» **Exercise**
Pull out every line below that holds the word "keys".

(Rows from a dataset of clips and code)
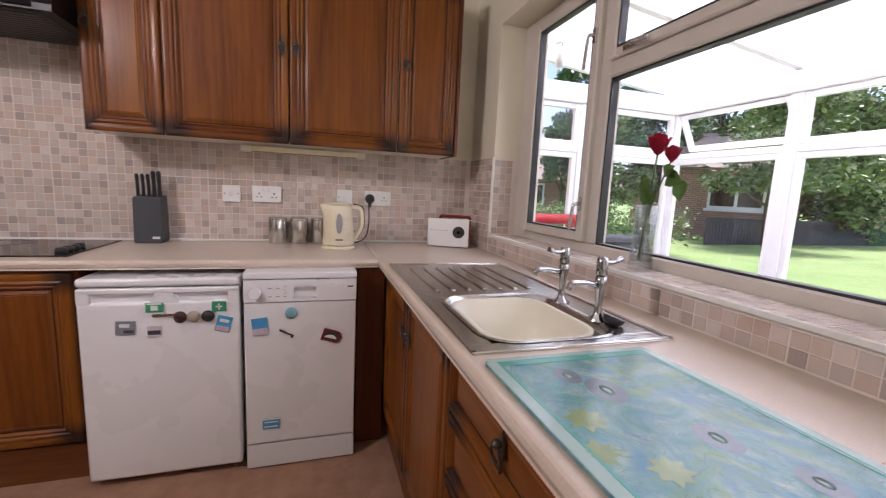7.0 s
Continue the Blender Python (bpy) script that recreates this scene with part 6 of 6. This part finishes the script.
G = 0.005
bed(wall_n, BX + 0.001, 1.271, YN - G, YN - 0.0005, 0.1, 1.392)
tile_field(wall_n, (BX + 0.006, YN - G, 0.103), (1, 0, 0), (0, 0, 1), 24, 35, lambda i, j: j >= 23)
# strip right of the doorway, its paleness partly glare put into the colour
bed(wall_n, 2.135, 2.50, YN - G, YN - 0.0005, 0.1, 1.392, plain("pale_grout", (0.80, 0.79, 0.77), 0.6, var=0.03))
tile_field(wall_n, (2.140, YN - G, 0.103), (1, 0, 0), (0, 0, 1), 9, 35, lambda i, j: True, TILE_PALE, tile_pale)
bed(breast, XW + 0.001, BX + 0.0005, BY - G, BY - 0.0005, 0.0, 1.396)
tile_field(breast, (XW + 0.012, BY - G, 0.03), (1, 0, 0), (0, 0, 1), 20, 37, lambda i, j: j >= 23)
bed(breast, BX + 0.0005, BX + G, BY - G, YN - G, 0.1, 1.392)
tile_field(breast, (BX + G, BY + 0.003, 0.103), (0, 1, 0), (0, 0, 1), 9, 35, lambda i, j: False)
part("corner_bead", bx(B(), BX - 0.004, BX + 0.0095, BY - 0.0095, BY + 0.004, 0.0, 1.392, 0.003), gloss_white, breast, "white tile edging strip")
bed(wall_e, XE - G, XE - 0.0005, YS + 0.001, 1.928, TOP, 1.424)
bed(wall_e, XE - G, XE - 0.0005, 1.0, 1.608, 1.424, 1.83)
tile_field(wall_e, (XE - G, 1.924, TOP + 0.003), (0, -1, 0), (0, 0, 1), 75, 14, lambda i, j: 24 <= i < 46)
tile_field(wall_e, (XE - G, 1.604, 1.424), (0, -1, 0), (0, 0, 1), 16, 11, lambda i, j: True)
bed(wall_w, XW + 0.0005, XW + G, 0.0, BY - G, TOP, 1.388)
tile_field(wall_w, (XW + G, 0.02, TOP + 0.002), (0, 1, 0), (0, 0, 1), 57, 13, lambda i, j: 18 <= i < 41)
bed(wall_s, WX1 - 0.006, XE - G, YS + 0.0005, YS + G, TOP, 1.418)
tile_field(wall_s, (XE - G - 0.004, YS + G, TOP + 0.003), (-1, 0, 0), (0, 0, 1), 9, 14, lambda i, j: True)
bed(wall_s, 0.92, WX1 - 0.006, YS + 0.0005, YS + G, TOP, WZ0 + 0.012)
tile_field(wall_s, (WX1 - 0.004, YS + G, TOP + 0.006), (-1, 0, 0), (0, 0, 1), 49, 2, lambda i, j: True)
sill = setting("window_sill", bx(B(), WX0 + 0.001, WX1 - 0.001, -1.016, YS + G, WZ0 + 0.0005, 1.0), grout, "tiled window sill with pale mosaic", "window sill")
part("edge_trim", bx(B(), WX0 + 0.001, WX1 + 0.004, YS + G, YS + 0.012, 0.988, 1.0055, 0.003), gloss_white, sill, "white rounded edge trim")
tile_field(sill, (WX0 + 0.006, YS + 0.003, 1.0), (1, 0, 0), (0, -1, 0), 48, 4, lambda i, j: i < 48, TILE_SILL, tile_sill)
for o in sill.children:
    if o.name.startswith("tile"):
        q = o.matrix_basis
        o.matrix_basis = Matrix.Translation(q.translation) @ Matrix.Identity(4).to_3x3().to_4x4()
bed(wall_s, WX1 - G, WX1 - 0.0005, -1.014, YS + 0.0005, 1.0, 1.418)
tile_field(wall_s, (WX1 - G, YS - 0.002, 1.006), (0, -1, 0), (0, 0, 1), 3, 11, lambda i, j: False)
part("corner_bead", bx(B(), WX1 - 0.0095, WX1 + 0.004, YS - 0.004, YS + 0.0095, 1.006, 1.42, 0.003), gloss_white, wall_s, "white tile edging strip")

* * *

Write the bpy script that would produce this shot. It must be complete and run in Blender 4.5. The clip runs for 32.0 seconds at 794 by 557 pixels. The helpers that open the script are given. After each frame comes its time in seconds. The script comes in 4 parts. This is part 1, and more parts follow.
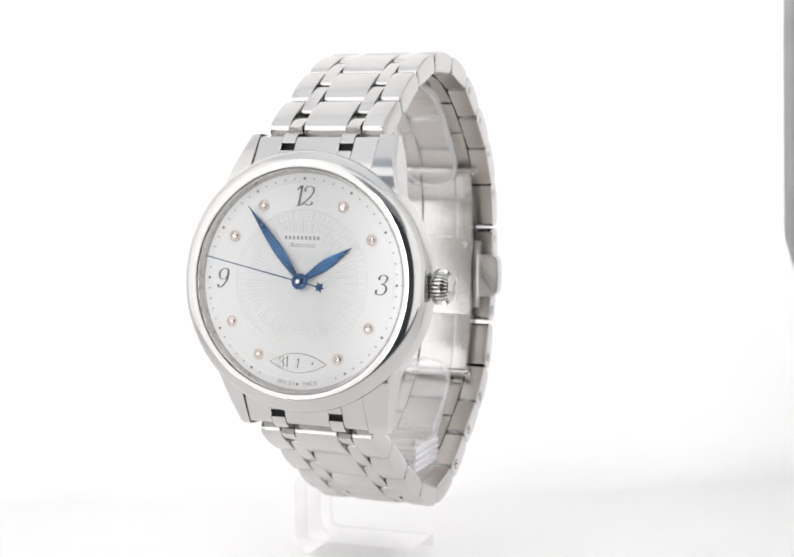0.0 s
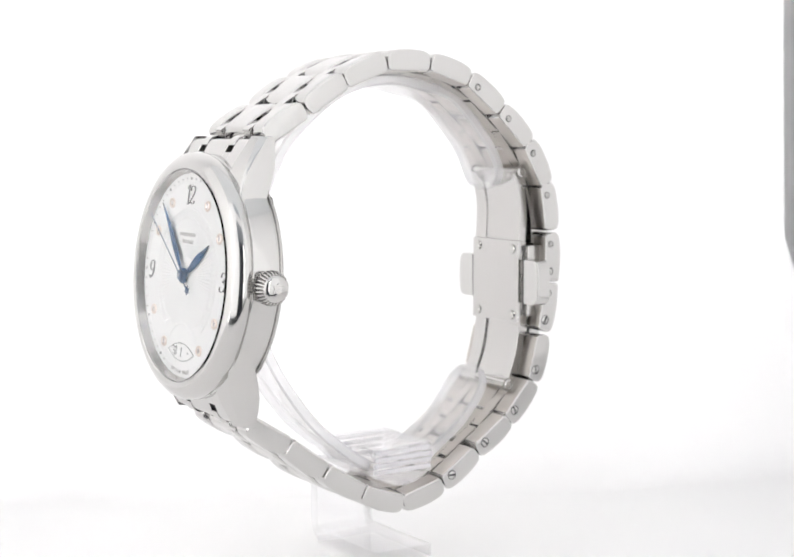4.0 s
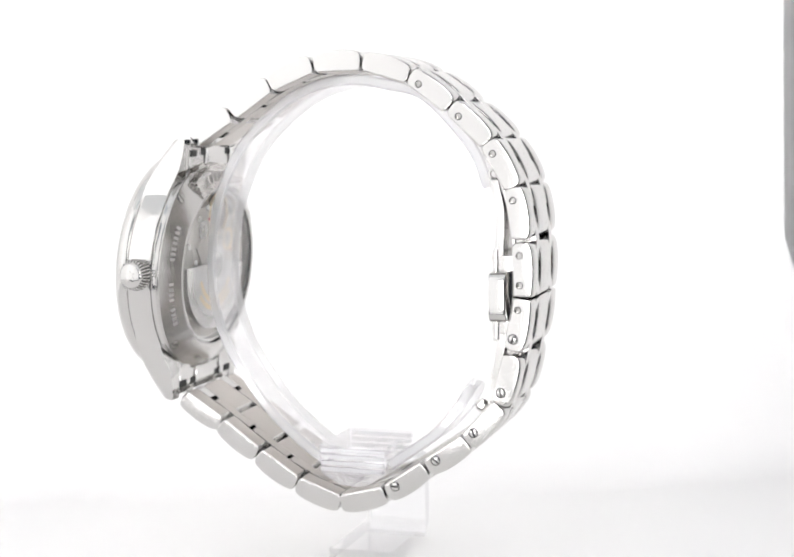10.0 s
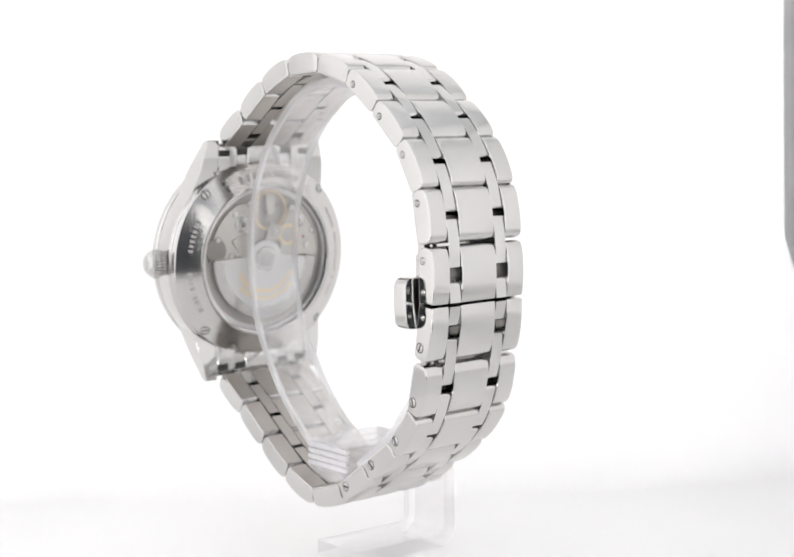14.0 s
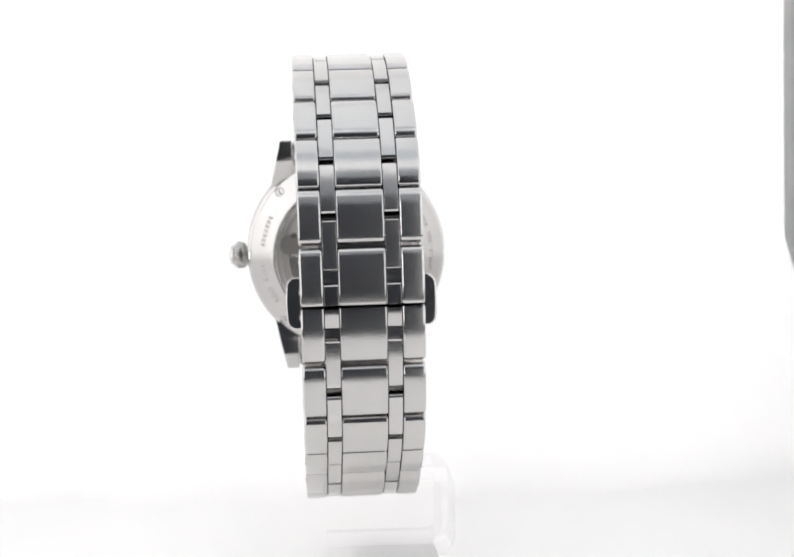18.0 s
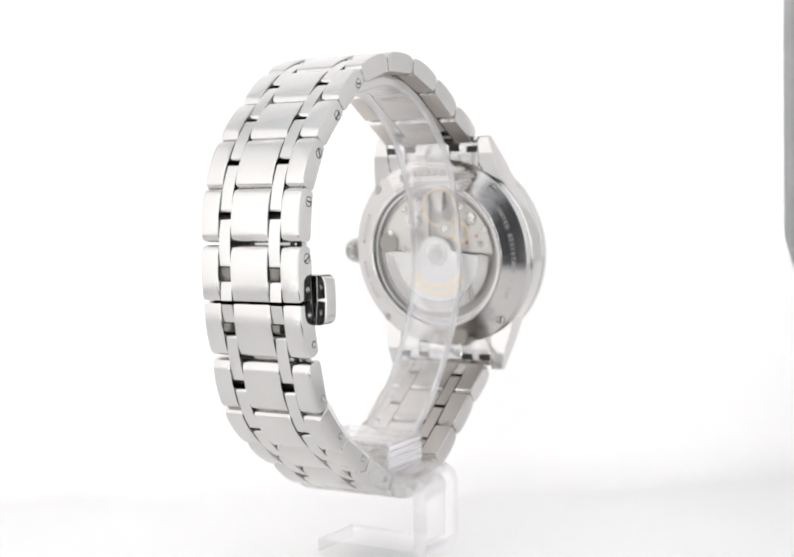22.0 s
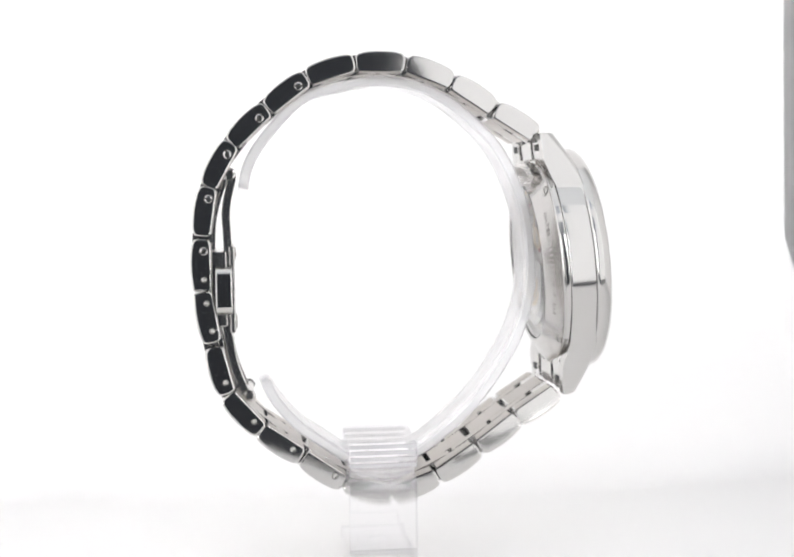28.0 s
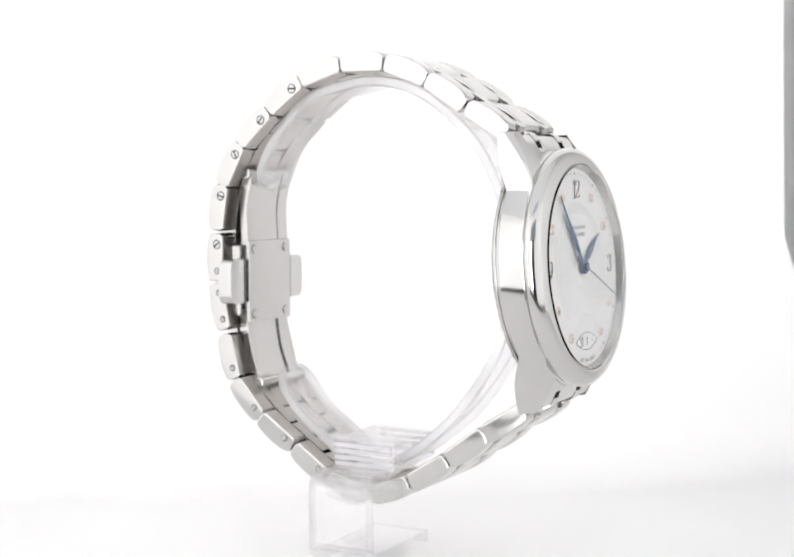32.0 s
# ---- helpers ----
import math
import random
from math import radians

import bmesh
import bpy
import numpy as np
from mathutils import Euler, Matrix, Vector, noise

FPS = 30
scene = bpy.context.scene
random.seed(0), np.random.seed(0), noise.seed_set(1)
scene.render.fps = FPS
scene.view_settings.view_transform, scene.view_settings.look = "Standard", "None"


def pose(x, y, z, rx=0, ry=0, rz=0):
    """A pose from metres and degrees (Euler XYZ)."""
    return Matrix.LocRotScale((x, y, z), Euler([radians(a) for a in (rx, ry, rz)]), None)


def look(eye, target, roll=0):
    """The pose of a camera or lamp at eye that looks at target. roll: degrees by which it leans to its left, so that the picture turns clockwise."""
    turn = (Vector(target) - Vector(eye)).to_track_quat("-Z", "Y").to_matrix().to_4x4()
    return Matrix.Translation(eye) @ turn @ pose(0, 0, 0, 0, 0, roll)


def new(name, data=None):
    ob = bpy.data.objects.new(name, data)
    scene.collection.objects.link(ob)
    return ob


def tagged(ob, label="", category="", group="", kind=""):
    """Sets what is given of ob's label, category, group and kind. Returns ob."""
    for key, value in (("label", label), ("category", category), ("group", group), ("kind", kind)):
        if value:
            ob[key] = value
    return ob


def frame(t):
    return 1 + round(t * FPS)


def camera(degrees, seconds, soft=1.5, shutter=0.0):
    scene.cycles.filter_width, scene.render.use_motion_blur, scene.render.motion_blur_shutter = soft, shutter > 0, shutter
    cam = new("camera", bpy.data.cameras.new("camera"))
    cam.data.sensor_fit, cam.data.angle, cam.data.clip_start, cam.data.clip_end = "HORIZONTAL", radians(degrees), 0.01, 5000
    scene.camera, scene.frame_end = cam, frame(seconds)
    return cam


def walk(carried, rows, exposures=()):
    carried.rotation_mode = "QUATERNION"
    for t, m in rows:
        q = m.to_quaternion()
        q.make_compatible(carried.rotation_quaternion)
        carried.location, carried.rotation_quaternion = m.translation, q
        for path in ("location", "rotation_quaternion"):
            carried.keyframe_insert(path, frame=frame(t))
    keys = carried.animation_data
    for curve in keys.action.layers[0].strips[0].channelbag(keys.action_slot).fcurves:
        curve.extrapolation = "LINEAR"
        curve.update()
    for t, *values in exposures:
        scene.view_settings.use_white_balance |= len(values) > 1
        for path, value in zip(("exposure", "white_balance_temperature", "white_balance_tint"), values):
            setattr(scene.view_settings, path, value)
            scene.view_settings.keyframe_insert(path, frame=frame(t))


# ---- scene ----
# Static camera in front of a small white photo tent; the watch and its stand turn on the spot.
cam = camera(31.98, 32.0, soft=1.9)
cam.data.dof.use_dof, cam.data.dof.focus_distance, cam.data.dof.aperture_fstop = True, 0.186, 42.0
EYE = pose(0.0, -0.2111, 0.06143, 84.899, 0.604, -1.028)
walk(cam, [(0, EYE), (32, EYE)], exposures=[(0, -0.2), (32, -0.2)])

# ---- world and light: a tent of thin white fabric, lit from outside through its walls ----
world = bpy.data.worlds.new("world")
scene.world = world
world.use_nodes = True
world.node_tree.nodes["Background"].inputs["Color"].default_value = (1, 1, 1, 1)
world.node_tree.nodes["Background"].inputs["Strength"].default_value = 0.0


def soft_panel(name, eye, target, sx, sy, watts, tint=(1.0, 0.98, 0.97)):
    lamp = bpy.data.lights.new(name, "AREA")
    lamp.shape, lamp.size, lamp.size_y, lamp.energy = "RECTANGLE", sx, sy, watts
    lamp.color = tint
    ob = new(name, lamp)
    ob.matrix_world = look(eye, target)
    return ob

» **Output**
    keys = carried.animation_data
    for curve in keys.action.layers[0].strips[0].channelbag(keys.action_slot).fcurves:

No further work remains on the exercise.